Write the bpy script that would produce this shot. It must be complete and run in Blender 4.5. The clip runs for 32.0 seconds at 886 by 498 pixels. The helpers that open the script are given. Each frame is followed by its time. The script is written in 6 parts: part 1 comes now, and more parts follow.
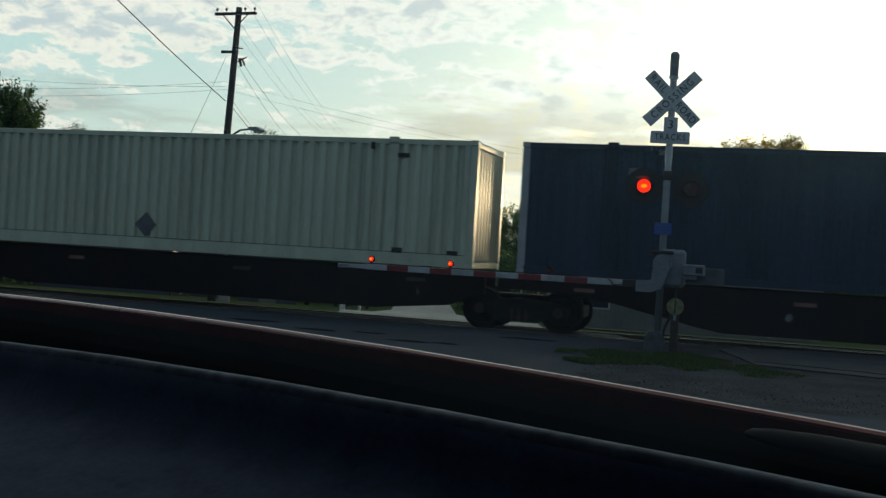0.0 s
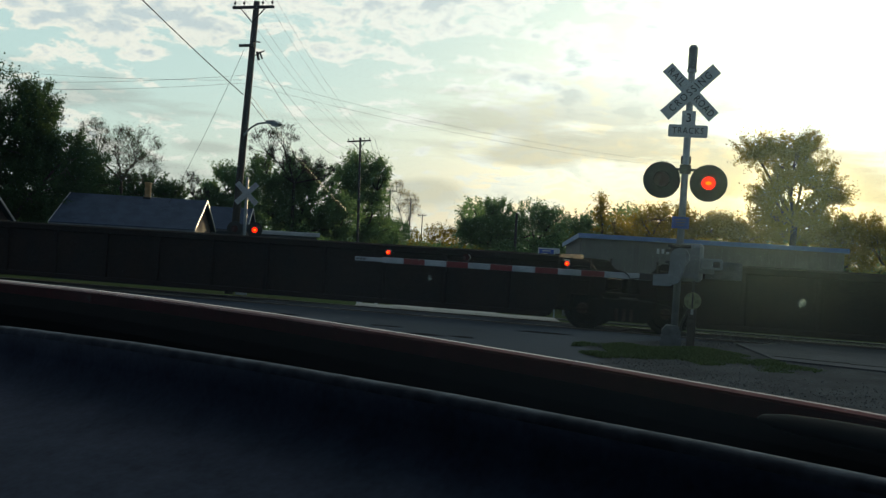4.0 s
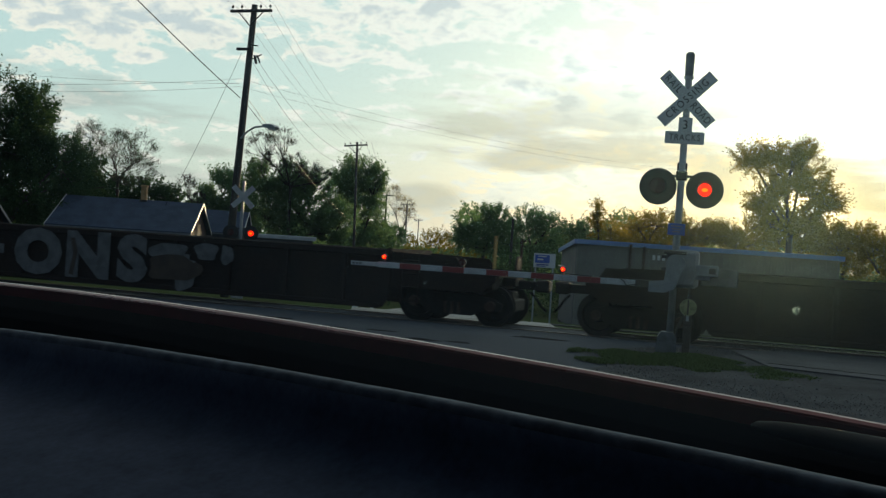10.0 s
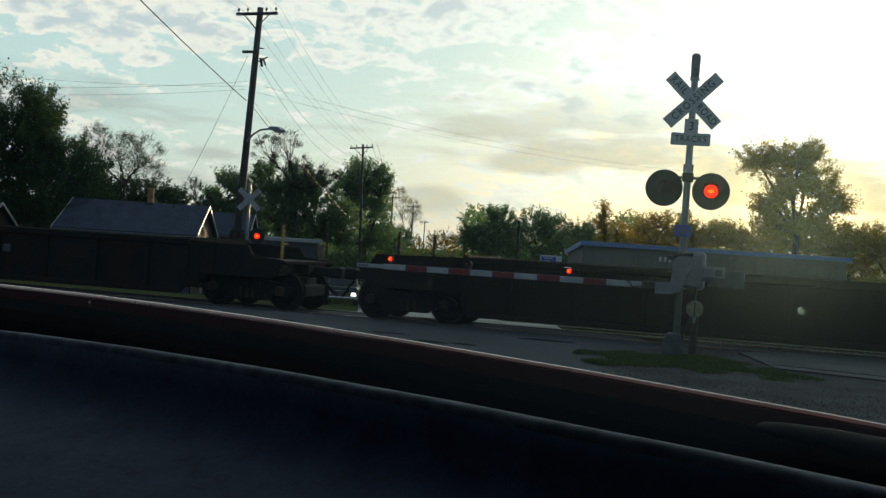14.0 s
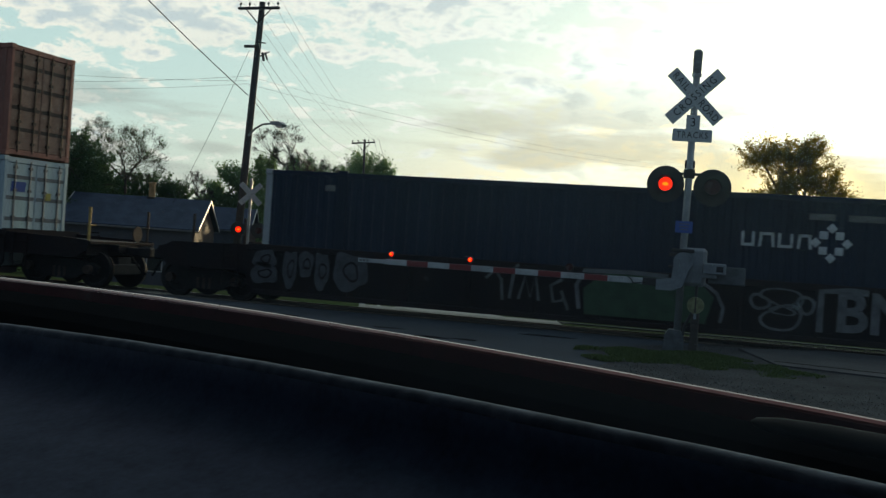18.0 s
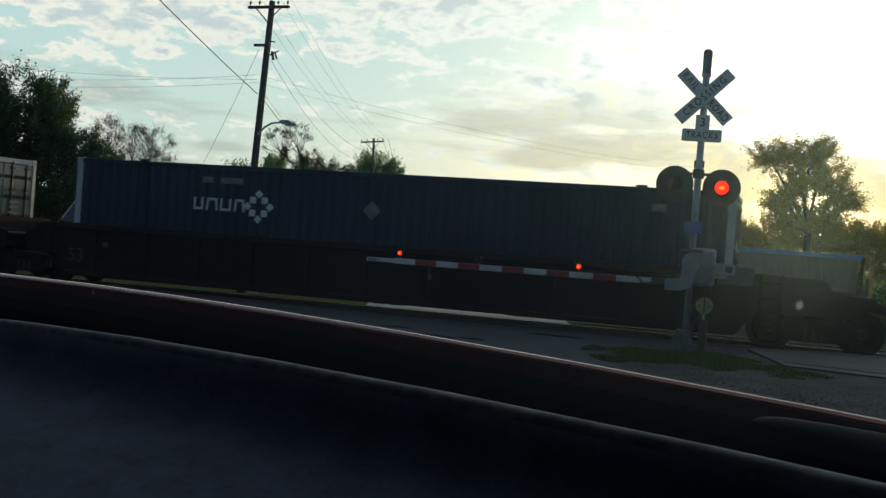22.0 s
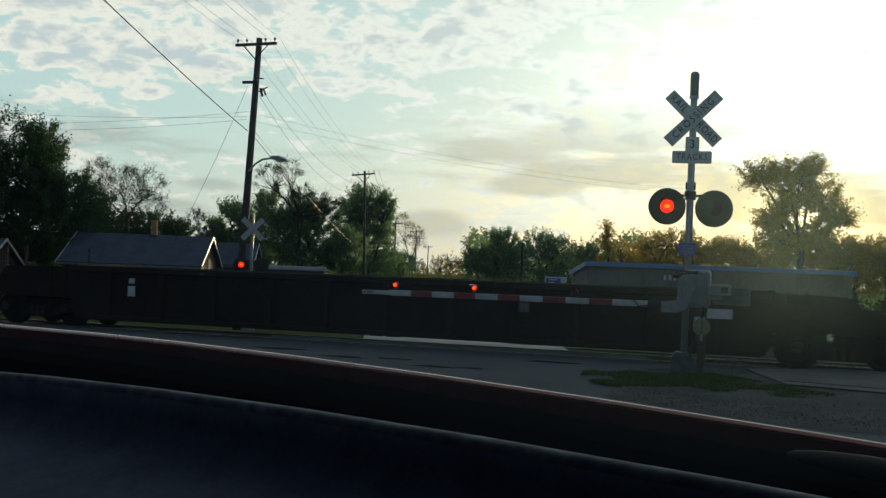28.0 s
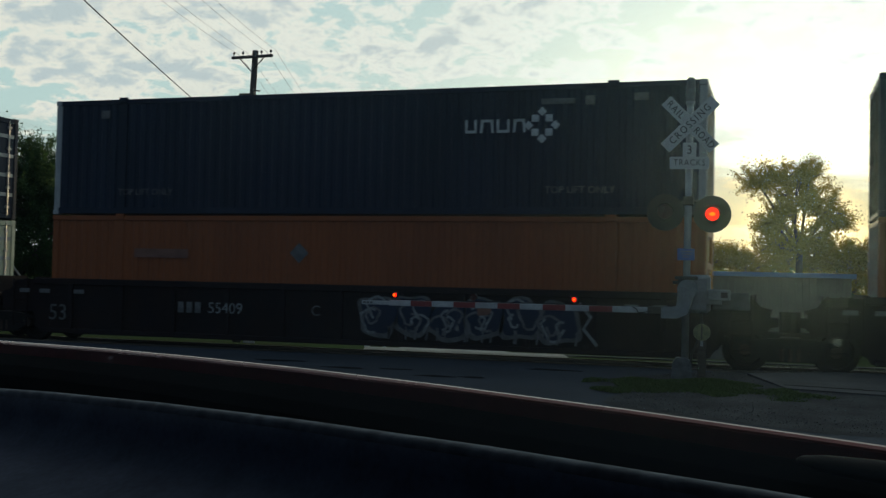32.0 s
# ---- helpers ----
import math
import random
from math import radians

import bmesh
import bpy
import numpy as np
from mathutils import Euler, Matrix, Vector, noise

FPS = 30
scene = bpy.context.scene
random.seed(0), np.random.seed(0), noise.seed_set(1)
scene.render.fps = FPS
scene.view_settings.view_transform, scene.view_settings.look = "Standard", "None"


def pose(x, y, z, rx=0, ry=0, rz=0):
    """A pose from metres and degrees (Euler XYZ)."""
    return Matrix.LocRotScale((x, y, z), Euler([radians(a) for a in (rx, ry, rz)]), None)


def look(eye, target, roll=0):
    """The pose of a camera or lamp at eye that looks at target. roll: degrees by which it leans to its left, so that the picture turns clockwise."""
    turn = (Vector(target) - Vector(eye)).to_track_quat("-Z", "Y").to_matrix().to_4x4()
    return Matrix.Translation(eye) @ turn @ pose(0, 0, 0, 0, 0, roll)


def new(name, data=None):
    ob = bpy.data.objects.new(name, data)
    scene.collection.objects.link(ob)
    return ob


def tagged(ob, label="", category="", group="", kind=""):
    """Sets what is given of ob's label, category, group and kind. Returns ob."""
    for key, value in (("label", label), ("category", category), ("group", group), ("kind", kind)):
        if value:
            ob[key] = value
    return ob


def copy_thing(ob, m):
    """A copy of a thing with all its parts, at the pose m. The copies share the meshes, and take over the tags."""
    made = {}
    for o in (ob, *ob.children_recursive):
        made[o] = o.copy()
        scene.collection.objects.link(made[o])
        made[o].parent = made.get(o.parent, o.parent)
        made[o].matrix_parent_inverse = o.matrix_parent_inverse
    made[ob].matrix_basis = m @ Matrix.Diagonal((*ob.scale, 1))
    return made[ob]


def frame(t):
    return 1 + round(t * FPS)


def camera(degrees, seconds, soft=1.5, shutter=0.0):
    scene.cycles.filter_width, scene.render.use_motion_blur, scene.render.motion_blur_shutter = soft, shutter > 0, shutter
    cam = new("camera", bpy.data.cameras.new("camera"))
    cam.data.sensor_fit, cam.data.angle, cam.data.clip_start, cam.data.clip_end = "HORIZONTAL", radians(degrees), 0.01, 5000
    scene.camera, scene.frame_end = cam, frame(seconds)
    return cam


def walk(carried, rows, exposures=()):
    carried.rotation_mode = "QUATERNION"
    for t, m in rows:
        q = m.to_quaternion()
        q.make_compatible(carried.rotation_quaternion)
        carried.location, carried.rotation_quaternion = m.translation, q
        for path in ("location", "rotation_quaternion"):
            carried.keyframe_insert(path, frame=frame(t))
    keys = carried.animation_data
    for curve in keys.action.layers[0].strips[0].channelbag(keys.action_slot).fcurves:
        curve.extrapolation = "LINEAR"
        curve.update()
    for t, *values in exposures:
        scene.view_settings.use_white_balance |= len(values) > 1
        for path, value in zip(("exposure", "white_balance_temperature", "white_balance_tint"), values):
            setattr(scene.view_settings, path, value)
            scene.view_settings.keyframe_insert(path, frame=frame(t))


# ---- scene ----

────────────────────────────────────────

_Work to be completed_
Except for the pictures, reproduce every line exactly.

_Completed task_
Write the bpy script that would produce this shot. It must be complete and run in Blender 4.5. The clip runs for 32.0 seconds at 886 by 498 pixels. The helpers that open the script are given. Each frame is followed by its time. The script is written in 6 parts: part 1 comes now, and more parts follow.
0.0 s
4.0 s
10.0 s
14.0 s
18.0 s
22.0 s
28.0 s
32.0 s
# ---- helpers ----
import math
import random
from math import radians

import bmesh
import bpy
import numpy as np
from mathutils import Euler, Matrix, Vector, noise

FPS = 30
scene = bpy.context.scene
random.seed(0), np.random.seed(0), noise.seed_set(1)
scene.render.fps = FPS
scene.view_settings.view_transform, scene.view_settings.look = "Standard", "None"


def pose(x, y, z, rx=0, ry=0, rz=0):
    """A pose from metres and degrees (Euler XYZ)."""
    return Matrix.LocRotScale((x, y, z), Euler([radians(a) for a in (rx, ry, rz)]), None)


def look(eye, target, roll=0):
    """The pose of a camera or lamp at eye that looks at target. roll: degrees by which it leans to its left, so that the picture turns clockwise."""
    turn = (Vector(target) - Vector(eye)).to_track_quat("-Z", "Y").to_matrix().to_4x4()
    return Matrix.Translation(eye) @ turn @ pose(0, 0, 0, 0, 0, roll)


def new(name, data=None):
    ob = bpy.data.objects.new(name, data)
    scene.collection.objects.link(ob)
    return ob


def tagged(ob, label="", category="", group="", kind=""):
    """Sets what is given of ob's label, category, group and kind. Returns ob."""
    for key, value in (("label", label), ("category", category), ("group", group), ("kind", kind)):
        if value:
            ob[key] = value
    return ob


def copy_thing(ob, m):
    """A copy of a thing with all its parts, at the pose m. The copies share the meshes, and take over the tags."""
    made = {}
    for o in (ob, *ob.children_recursive):
        made[o] = o.copy()
        scene.collection.objects.link(made[o])
        made[o].parent = made.get(o.parent, o.parent)
        made[o].matrix_parent_inverse = o.matrix_parent_inverse
    made[ob].matrix_basis = m @ Matrix.Diagonal((*ob.scale, 1))
    return made[ob]


def frame(t):
    return 1 + round(t * FPS)


def camera(degrees, seconds, soft=1.5, shutter=0.0):
    scene.cycles.filter_width, scene.render.use_motion_blur, scene.render.motion_blur_shutter = soft, shutter > 0, shutter
    cam = new("camera", bpy.data.cameras.new("camera"))
    cam.data.sensor_fit, cam.data.angle, cam.data.clip_start, cam.data.clip_end = "HORIZONTAL", radians(degrees), 0.01, 5000
    scene.camera, scene.frame_end = cam, frame(seconds)
    return cam


def walk(carried, rows, exposures=()):
    carried.rotation_mode = "QUATERNION"
    for t, m in rows:
        q = m.to_quaternion()
        q.make_compatible(carried.rotation_quaternion)
        carried.location, carried.rotation_quaternion = m.translation, q
        for path in ("location", "rotation_quaternion"):
            carried.keyframe_insert(path, frame=frame(t))
    keys = carried.animation_data
    for curve in keys.action.layers[0].strips[0].channelbag(keys.action_slot).fcurves:
        curve.extrapolation = "LINEAR"
        curve.update()
    for t, *values in exposures:
        scene.view_settings.use_white_balance |= len(values) > 1
        for path, value in zip(("exposure", "white_balance_temperature", "white_balance_tint"), values):
            setattr(scene.view_settings, path, value)
            scene.view_settings.keyframe_insert(path, frame=frame(t))


# ---- scene ----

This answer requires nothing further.